THIS STORY HAS BEEN FORMATTED FOR EASY PRINTING

A DJ seeks the beat in Berlin

PAUL BEATTY PAUL BEATTY (GERALD ZONER)
Email|Print|Single Page| Text size + By Saul Austerlitz
July 20, 2008

Slumberland
By Paul Beatty
Bloomsbury, 243 pp., $24.99

Two of the liveliest strains of contemporary fiction find their roots in different strands of popular culture: hip white guys like Jonathan Franzen, Michael Chabon, and Jonathan Lethem take inspiration from the comic books of their youth, and the concomitant fascination with genre and role-playing, while writers like Colson Whitehead, Junot Díaz, and Paul Beatty - mostly African-American, Hispanic, and Asian-American - find poetry between the lines of their favorite hip-hop albums and have developed a slangy, riff-heavy authorial voice that owes more to Rakim and Jay-Z than Richard Wright. Way back in 1996, Beatty practically invented the latter with his brilliantly inventive debut, "The White Boy Shuffle," a dazzling coming-of-age novel for post-racial Los Angeles. "Tuff" demonstrated that Beatty was no one-hit wonder, moving the action to New York's Spanish Harlem, and "Slumberland" makes it three cities for three novels, jetting across the pond to pre- and post-wall Berlin.
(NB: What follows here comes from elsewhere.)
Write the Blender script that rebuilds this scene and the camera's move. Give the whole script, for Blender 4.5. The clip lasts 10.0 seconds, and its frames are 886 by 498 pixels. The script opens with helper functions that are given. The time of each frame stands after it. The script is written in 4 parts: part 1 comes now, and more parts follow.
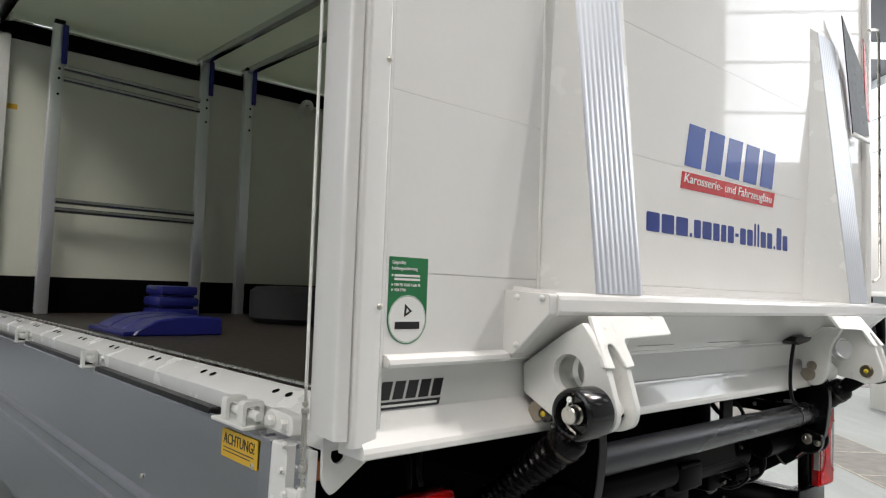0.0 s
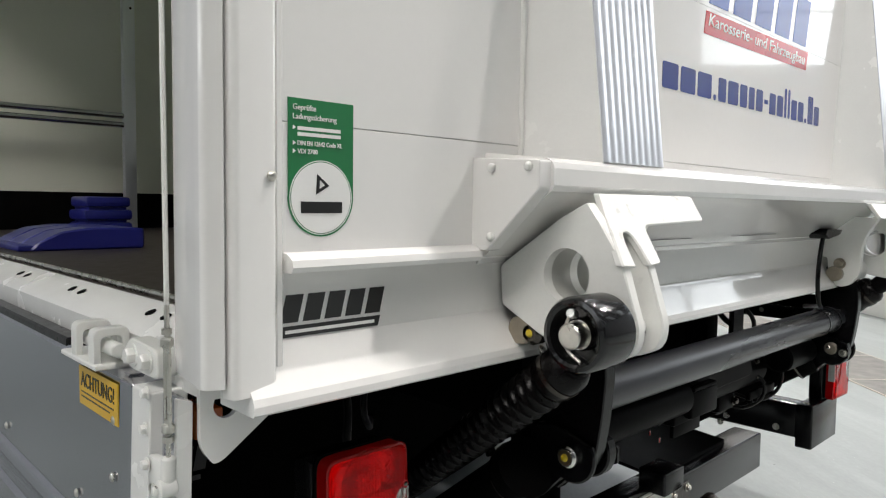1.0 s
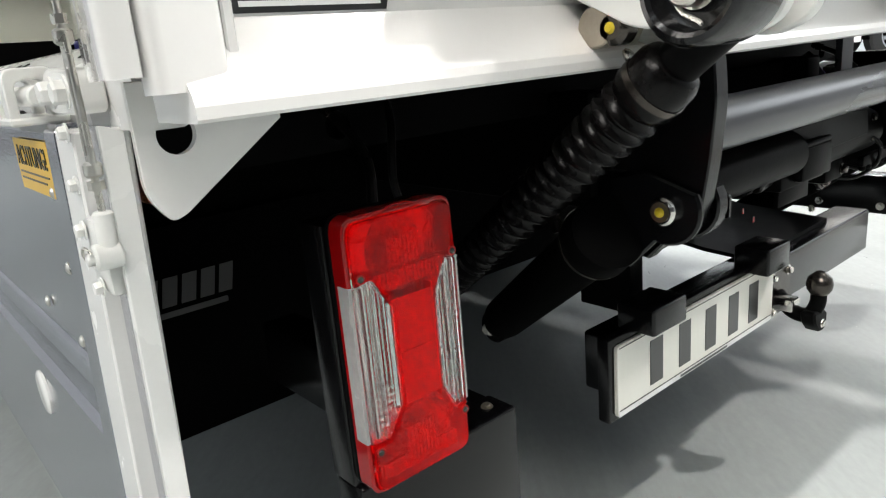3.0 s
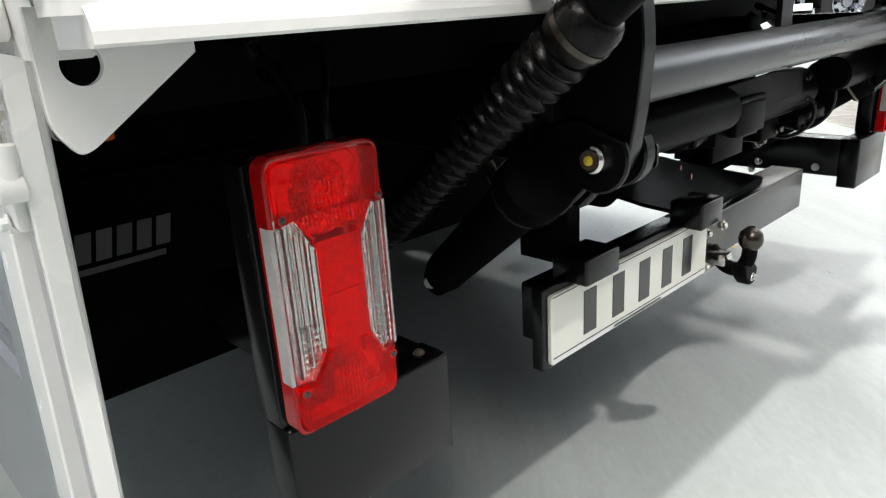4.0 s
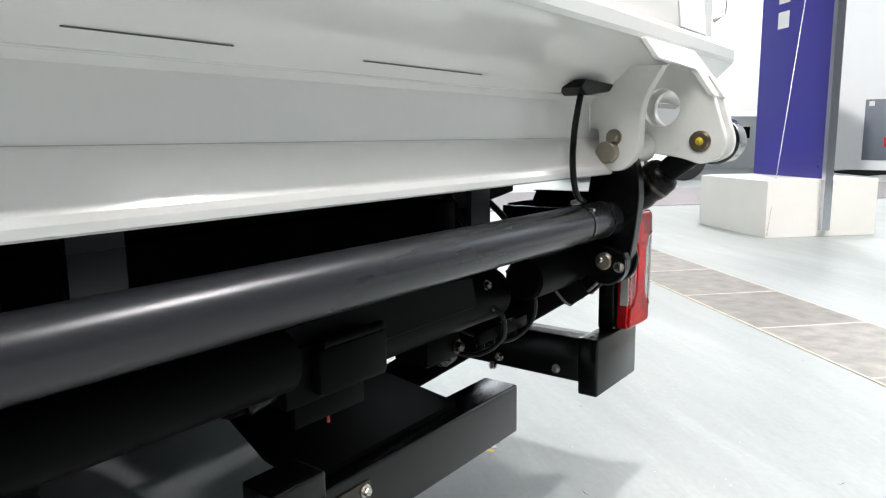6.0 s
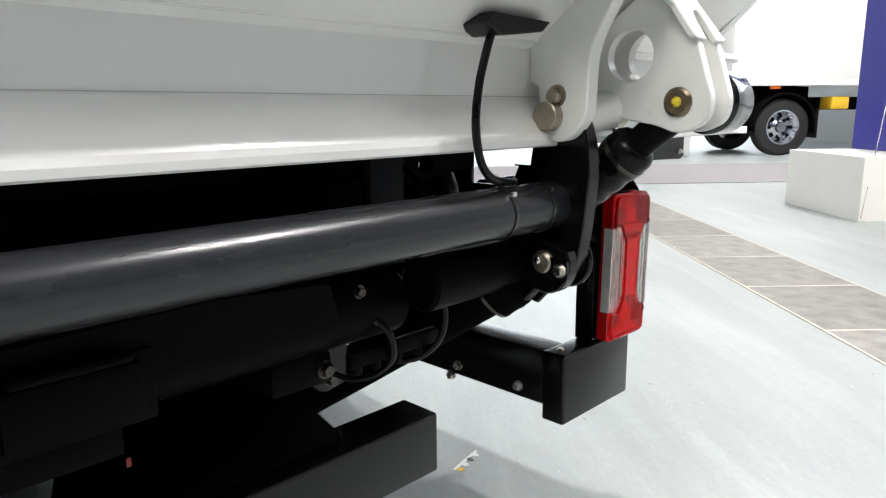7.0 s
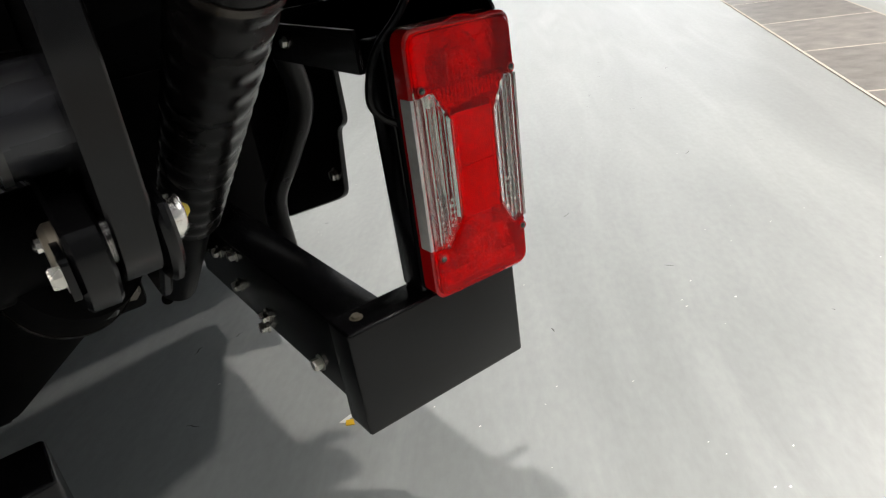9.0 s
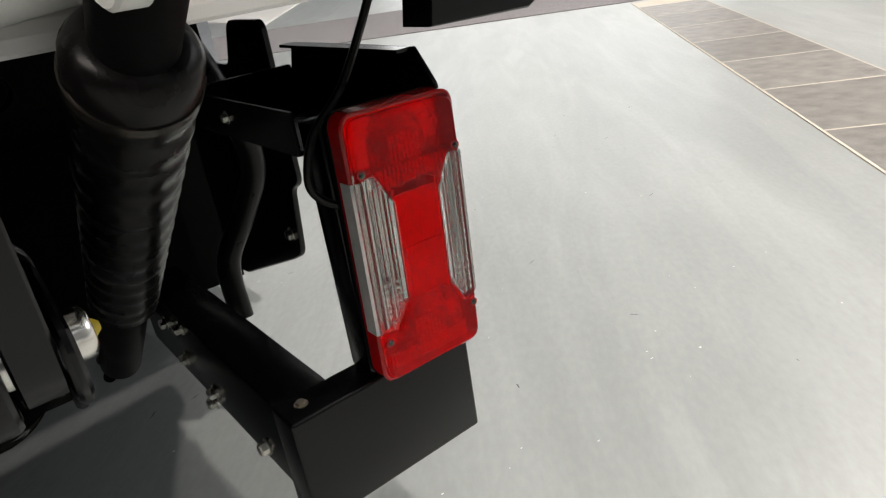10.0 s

Hip-hop is not only the inspiration for "Slumberland"; it is its subject matter, its urge toward creative destruction the source material for both Beatty and his protagonist, DJ Darky. Darky (christened Ferguson W. Sowell) is a Los Angeles DJ intellectual, prone to sitting around with his friends and untangling the maelstrom of his latest magnum opus: "Brando's creaking leather jacket in 'The Wild One,' a shopping cart tumbling down the concrete banks of the L.A. River, Mothers of Invention, a stone skimming across Diamond Lake, the flutter of Paul Newman's eyelashes amplified ten thousand times, some smelly kid named Beck who was playing guitar in front of the Church of Scientology, early, early, early Ray Charles, Etta James, Sonic Youth, the Millennium Falcon going into hyperdrive, Foghorn Leghorn, Foghat, Melvin Tormé, aka 'The Velvet Fog,' Issa Bagayogo, the sizzle of an A1's Sandwich Shop cheesesteak at the exact moment Ms. Tseng adds the onions . . ."

Bored by his job writing background music for porn films, Darky picks up and heads to Berlin on a lark, in hot pursuit of a legendary jazz musician named Charles Stone, who he is convinced is just the man to provide the appropriate finish to his burgeoning masterpiece.

Like an MC commandeering the microphone, and unwilling to let go until he has unspooled every last tricky rhyme and zinger, Beatty dedicates the first half of "Slumberland" to a freestyle driven by the writer's relentless desire to top himself. A poet as well as a novelist, with two volumes of verse to his name, Beatty crams his book full of asides, marginal noodling, and comic set-pieces - a charming barrage of linguistic playfulness that is some of his best work to date. It is only when the asides make way for the plot that Beatty runs into trouble.

At some level, Beatty knows his story is not entirely worthy of his prose; after all, he takes 120 pages of a 243-page novel to settle down and tell it. Darky, newly hired as the jukebox sommelier at a Berlin hangout called Slumberland, goes in search of Stone while slowly adjusting to life as a Berliner. And that is the heart of the matter. Los Angeles in "White Boy Shuffle," and New York in "Tuff," are given the breath of life by Beatty; we can picture them continuing on, in Beatty's charming, heartbreaking fashion, long after we close the books that birthed them. The Berlin of "Slumberland" never breathes in the same fashion.

In part, this is a product of Darky's own lack of interest in his adopted city. When a German friend breathlessly informs him that the wall has fallen, he asks, "What wall?" The editor of "Hokum," a terrific anthology of African-American humor, Beatty is never short of comic inspiration, but parts of "Slumberland" suffer in comparison. The figure of Stone, in particular, is a role just waiting for Morgan Freeman - the "magical Negro" of countless movies and TV shows, drastically out of place in Beatty's race-savvy universe.

Darky ultimately finds Stone, and the two collaborate on a musical project, but "Slumberland" has run out of fresh material long before the end of the novel. In striving for a metaphysical link between the African-American and German experiences, Beatty only creates a muddle that undercuts his own strongest suits. Even in "Slumberland" itself, Beatty prefers being home to traveling abroad, and his book shows it. If it's OK with him, I'll just stick with the first half of "Slumberland," and pretend the rest of it was demolished along with the Berlin Wall.

Saul Austerlitz is a regular contributor to the Globe.